Why Soccer Aid's Alex Brooker had his leg amputated and his fears for his children

Soccer Aid was back on our TV screens tonight helping to raise money for UNICEF.

Alex Brooker was among the line up of famous faces hitting the football pitch. He became the first ever disabled player in the history of the charity event.

Speaking before playing in the match, for England, Alex said: "For me, football was the first time when actually my disability, genuinely, I can honestly say, it stopped me doing something and it bothered me." With his quick wit and belly-laughing humour, the comedian has become a household name over the last few years, reported The Mirror.

READ MORE: Soccer Aid 2022: Kick off time, TV channel, who is playing for England and World XI

He came to prominence since 2012 following his coverage of the Paralympic Games and has since become a regular on our TV screens. The 38-year-old, who often highlights his disability within his comedy, was born with hand and arm deformities.

The Croydon-born star had a twisted right leg, which meant that he had to have his leg amputated as a baby. Alex wears a prosthetic leg and always appears to be in high spirits - revealing in an interview that some days he doesn't "think about [his] disability at all".

Alex told The Guardian in 2020: “Most days I don’t think about my disability at all, but doing that swim brought it clearly into focus. It made me realise it was time now, as a father of two, to take more responsibility over my disability and to find out more about it.”

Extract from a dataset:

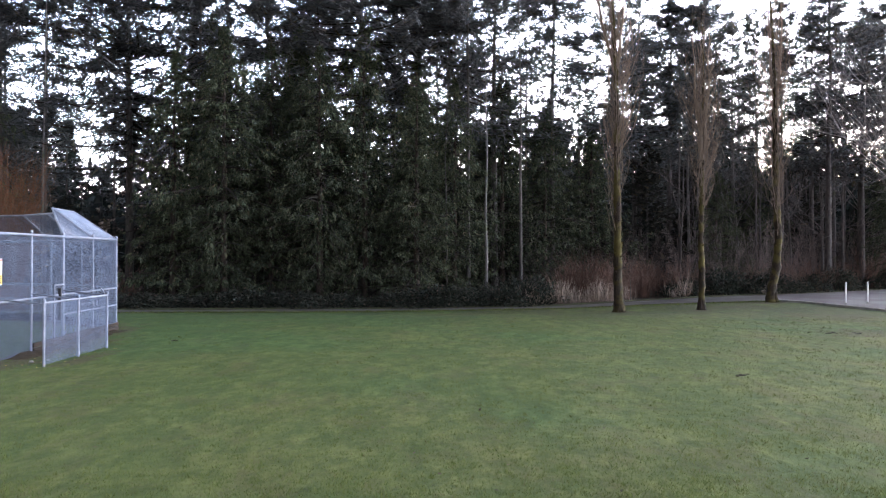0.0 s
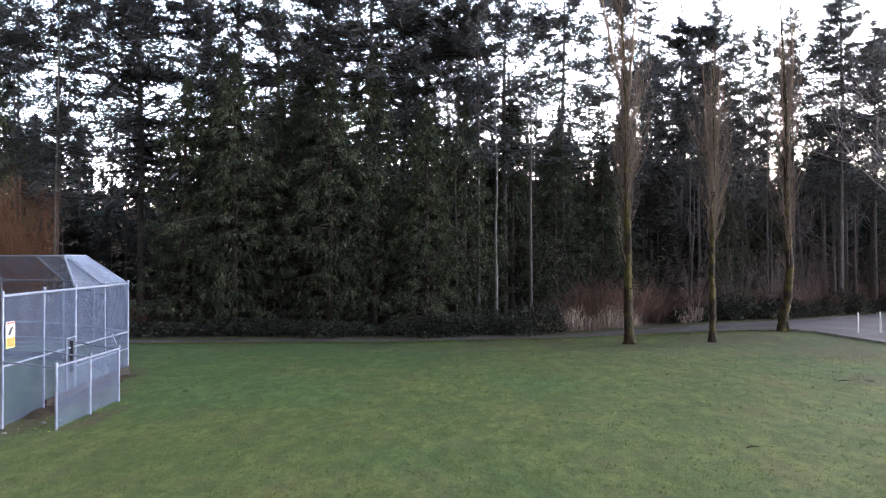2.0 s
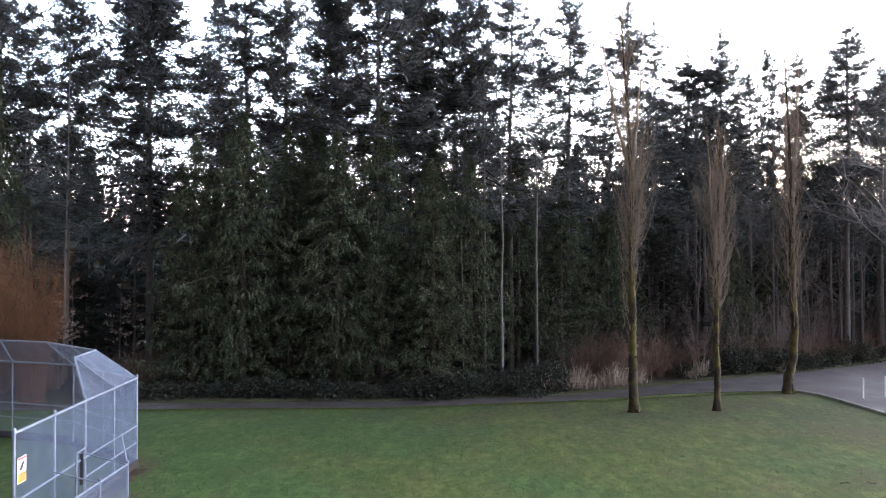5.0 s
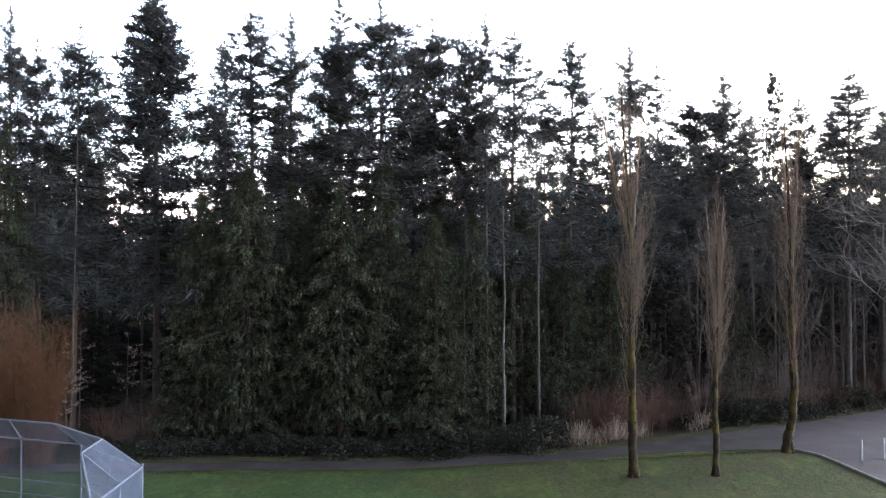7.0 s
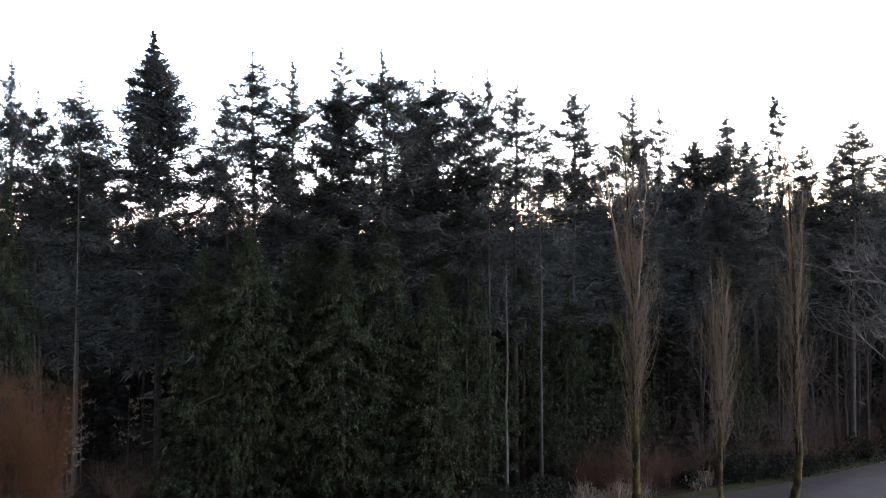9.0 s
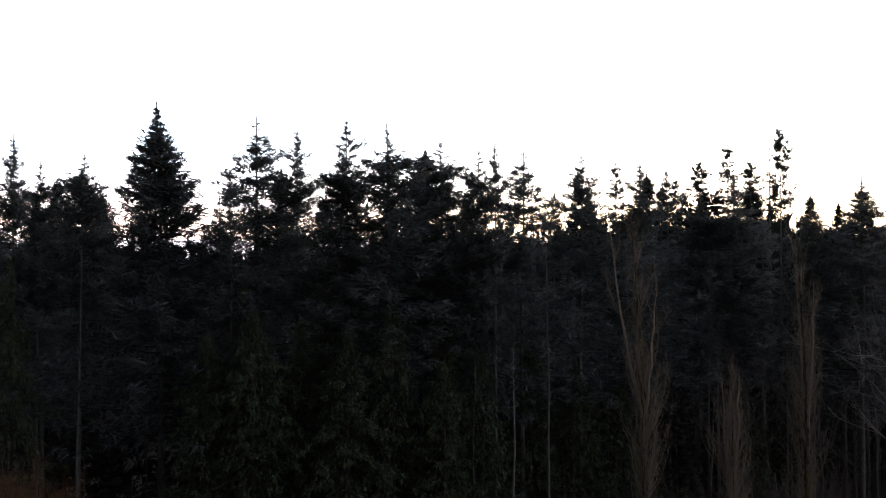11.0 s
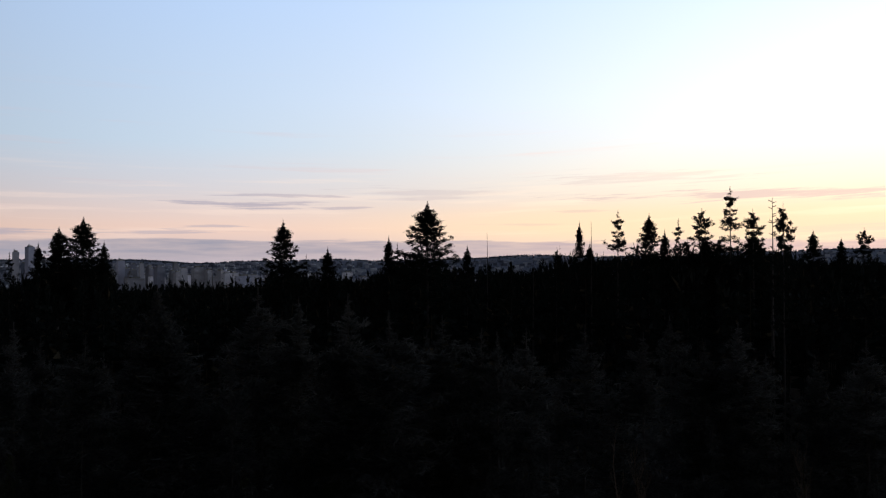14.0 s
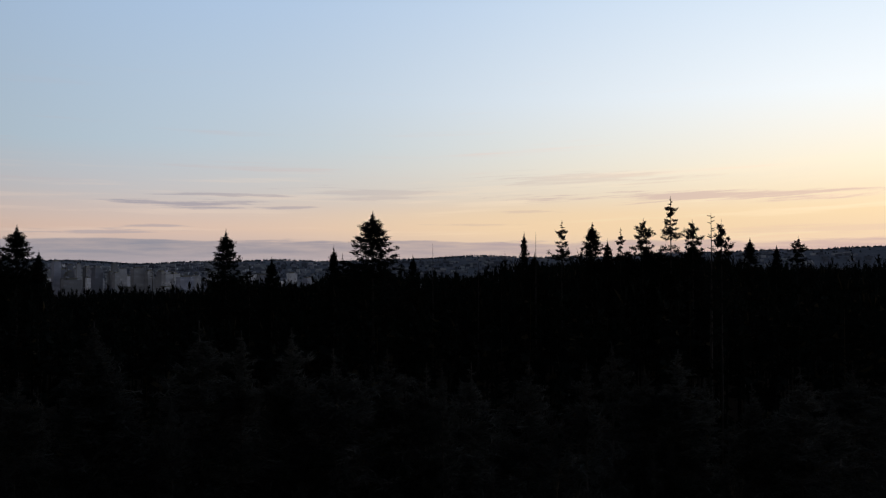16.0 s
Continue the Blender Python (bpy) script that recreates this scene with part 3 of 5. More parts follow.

Having endured over 40 operations as a child, an abundance of check-ups, and spending most of his childhood at Great Ormond Street Hospital, the 38-year-old hasn't had problems since. Alex - who has been married to wife Lynsey since 2014 - candidly revealed his fears about becoming a father for the first time.

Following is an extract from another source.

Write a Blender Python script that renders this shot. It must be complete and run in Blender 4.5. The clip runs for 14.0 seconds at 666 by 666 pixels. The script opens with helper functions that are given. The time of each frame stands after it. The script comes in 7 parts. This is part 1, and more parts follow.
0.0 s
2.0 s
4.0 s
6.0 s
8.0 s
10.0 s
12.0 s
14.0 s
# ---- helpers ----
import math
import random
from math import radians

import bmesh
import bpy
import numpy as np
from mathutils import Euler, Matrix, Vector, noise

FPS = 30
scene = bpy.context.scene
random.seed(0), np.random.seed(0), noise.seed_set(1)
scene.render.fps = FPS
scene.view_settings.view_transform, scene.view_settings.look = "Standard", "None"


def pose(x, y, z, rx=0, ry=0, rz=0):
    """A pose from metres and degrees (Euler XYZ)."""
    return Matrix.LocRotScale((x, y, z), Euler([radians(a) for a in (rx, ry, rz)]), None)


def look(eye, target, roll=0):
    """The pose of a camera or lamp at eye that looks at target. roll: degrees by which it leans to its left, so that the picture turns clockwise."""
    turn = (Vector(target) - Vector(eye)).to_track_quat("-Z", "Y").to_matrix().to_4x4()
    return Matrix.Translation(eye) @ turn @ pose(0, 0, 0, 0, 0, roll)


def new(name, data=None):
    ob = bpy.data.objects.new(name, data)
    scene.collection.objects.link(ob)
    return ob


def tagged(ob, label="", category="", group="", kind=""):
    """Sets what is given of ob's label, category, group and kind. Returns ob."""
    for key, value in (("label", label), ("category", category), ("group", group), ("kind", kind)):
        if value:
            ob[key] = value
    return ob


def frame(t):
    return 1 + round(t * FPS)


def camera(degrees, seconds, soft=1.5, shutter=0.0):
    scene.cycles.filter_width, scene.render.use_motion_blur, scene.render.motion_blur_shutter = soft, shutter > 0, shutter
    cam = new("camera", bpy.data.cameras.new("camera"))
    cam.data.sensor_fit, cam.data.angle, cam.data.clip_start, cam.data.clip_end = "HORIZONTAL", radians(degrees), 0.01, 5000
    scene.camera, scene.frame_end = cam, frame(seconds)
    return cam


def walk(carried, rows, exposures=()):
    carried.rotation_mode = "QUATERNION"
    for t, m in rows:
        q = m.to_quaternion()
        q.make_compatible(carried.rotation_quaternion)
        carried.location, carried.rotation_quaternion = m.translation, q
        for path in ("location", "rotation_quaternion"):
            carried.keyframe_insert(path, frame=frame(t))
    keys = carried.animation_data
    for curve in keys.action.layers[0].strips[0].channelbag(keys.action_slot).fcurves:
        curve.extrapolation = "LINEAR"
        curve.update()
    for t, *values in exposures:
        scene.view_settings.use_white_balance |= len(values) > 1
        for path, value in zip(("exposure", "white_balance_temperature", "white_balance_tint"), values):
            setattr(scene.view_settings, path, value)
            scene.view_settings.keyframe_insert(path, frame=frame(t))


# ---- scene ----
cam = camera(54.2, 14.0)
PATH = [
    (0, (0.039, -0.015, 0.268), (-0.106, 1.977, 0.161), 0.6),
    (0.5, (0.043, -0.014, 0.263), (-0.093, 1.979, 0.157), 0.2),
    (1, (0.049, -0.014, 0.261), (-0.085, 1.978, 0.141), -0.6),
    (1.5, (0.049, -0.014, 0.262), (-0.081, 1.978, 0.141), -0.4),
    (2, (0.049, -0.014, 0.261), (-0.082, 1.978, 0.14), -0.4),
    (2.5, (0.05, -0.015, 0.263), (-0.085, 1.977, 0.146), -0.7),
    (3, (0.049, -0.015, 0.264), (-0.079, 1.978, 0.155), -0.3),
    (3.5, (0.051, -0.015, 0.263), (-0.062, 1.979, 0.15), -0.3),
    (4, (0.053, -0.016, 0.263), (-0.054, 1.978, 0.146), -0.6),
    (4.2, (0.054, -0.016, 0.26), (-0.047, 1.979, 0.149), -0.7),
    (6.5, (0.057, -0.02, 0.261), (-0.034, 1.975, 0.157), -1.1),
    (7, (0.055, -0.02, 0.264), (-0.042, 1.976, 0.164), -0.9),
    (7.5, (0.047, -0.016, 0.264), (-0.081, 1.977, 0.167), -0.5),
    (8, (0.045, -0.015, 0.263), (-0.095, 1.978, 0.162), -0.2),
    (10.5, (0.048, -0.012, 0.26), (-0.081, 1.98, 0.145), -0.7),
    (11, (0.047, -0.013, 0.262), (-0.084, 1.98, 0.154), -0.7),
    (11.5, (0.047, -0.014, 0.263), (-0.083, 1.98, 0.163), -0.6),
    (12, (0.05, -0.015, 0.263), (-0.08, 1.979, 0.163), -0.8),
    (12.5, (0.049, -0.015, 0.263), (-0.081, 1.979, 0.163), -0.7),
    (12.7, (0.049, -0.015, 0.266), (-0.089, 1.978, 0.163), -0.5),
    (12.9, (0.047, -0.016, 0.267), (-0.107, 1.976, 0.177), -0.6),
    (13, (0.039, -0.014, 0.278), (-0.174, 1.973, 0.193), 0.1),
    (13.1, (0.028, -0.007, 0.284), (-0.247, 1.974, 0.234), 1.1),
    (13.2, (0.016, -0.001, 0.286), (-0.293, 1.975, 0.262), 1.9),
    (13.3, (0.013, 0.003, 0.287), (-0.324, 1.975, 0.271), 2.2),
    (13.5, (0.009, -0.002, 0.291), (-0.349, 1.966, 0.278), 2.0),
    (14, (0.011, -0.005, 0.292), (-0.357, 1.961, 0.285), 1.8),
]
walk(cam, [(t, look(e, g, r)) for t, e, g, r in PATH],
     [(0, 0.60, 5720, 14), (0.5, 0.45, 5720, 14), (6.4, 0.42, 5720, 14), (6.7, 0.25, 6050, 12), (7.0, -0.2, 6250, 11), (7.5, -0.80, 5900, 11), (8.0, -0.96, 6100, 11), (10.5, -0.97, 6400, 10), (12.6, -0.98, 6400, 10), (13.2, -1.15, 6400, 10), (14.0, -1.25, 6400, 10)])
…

The couple share two children together - a daughter called Daphne in 2017 and they also have another younger daughter, whose name and age isn't known. Ahead of their birth, Alex has since revealed in a touching interview that he was "terrified" about his children possibly inheriting his disability, or if he might struggle to hold them.

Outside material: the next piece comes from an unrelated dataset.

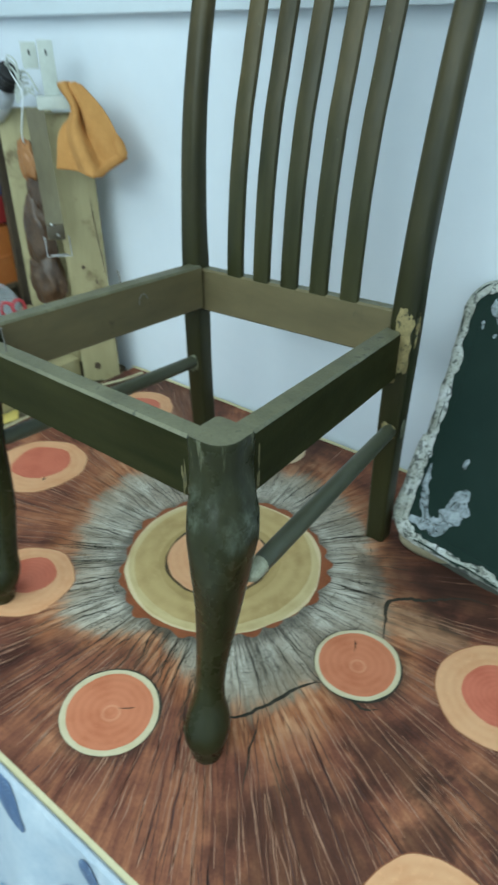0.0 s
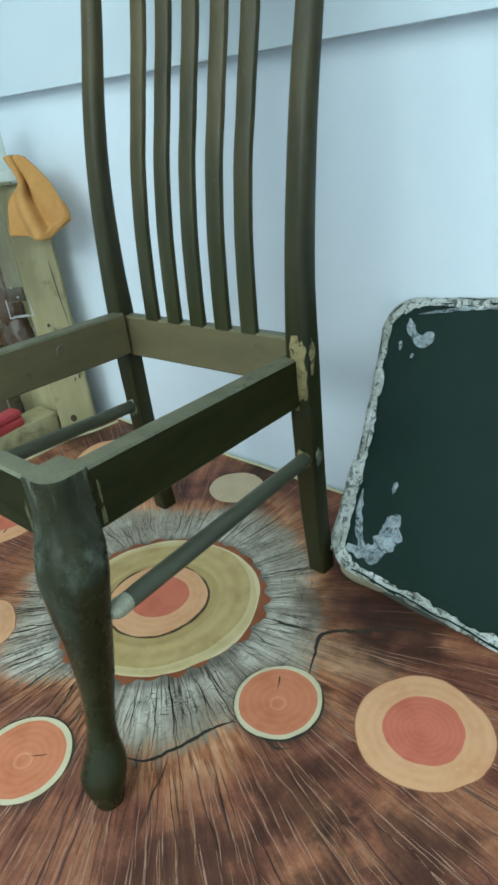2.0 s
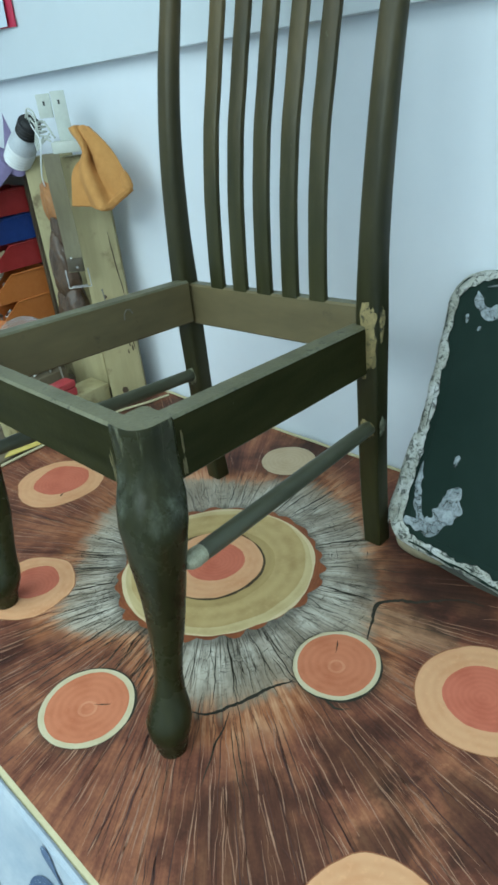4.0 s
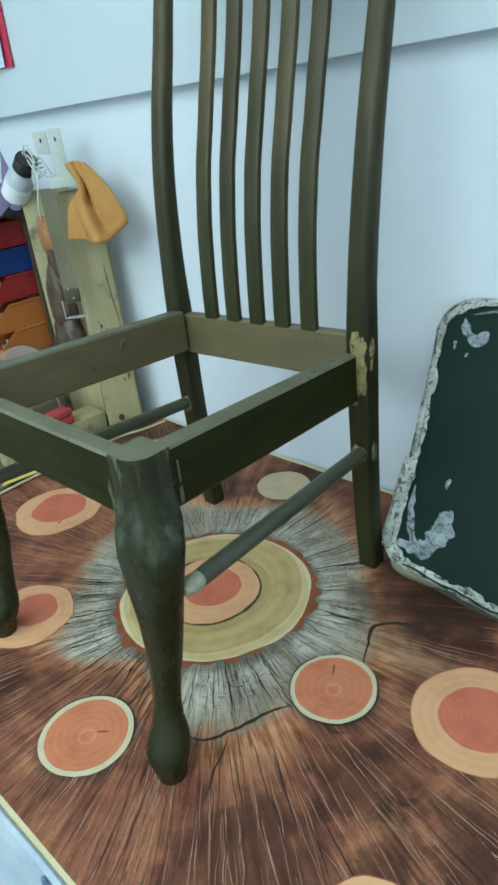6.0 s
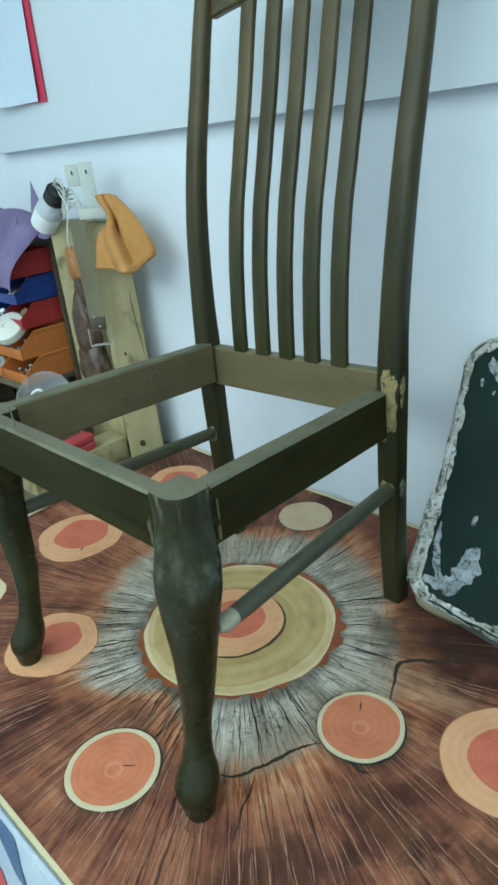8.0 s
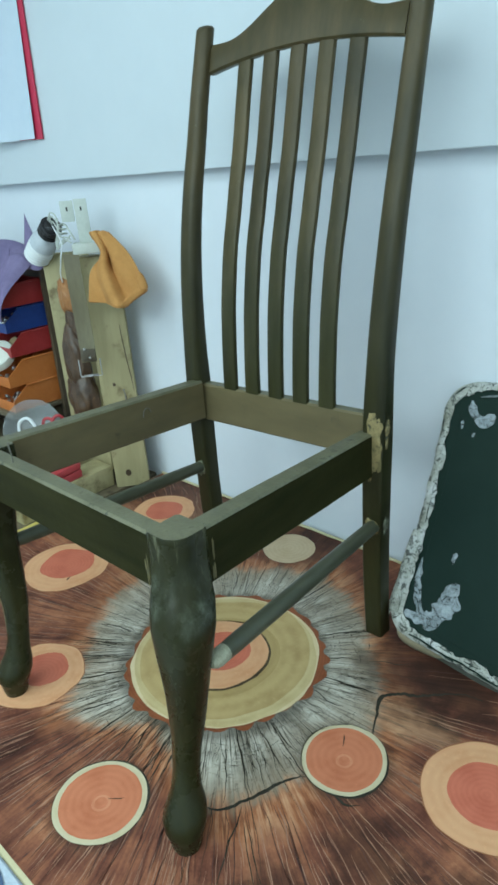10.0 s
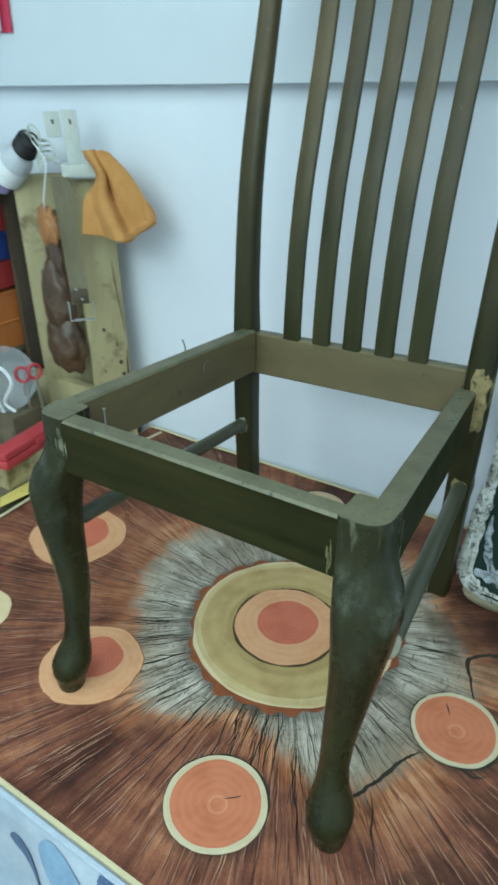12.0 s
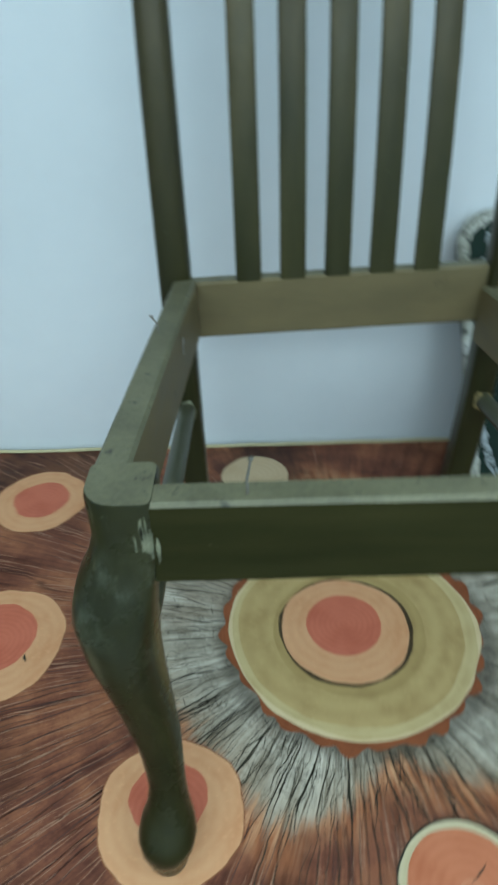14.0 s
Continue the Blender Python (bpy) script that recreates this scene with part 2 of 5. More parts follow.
M["brown_ink"] = surface("print_dark_fibre", (0.04, 0.014, 0.01), (0.085, 0.028, 0.019), 24.0, rough=0.5, bump=0.0)
def chair_paint(name, low, high, cut, scuff_glint=0.0, glint_z=(0.26, 0.39), grain=(1, 1, 0.12), rough=0.4, vary=0.0, gloss=0.24):
    """Dark paint, low tone to high by height; knees get scuffs and painted highlight."""
    m, nt, b = shader(name)
    tc = nt.nodes.new("ShaderNodeTexCoord")
    sep = nt.nodes.new("ShaderNodeSeparateXYZ")
    nt.links.new(tc.outputs["Object"], sep.inputs[0])
    long, fine, blot = noisy(nt, coords(nt, grain), 26.0, 5.0, 0.6), noisy(nt, coords(nt), 150.0, 3.0), noisy(nt, coords(nt), 18.0, 5.0, 0.65)
    lo = ramp(nt, long, [(0.32, low[0]), (0.68, low[1])])
    hi = ramp(nt, long, [(0.32, high[0]), (0.68, high[1])])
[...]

He told What's On TV: "Even though my disability is not genetic I was terrified every time we went for baby scans." Speaking on a BBC Sounds podcast in 2020, Alex said: "I get very emotional talking about the idea of, how will they feel about having a disabled dad?

"And it's one of those things that I slightly have made bigger in my mind over time. Ever since I was old enough to think about the idea of having a family, when you hit your teenage years, I thought, 'If I have kids one day, I wonder if they'll be all right about it.' So that kind of self-consciousness came very early on, and it's always been there, and then all of a sudden my oldest was three and literally a couple of weeks ago she said something about my hand for the first time."

Despite Alex's initial fears, when the conversation finally happened, it could not have been easier. He said: "We were walking by a river and she said, 'Oh, daddy, you've got two fingers haven't you, and I've got more?' And I was like, 'Yeah, yeah, that was how I was born.'

"That was it, and she didn't say anything else, she wasn't freaked out, she didn't stop holding my hand, she didn't cry. So these horrific scenarios that I've built up in my mind, it's all done and dusted in about five seconds, and I thought, 'Jesus Christ, like 20 odd years worrying about that and that was it.'

"Every parent worries about whether their kids are going to be proud of them or are they going to think they're cool, this is just slightly different because it's about my disability. So I've actually realised that, over time, I make a bigger thing of the disability angle in my head than maybe I should."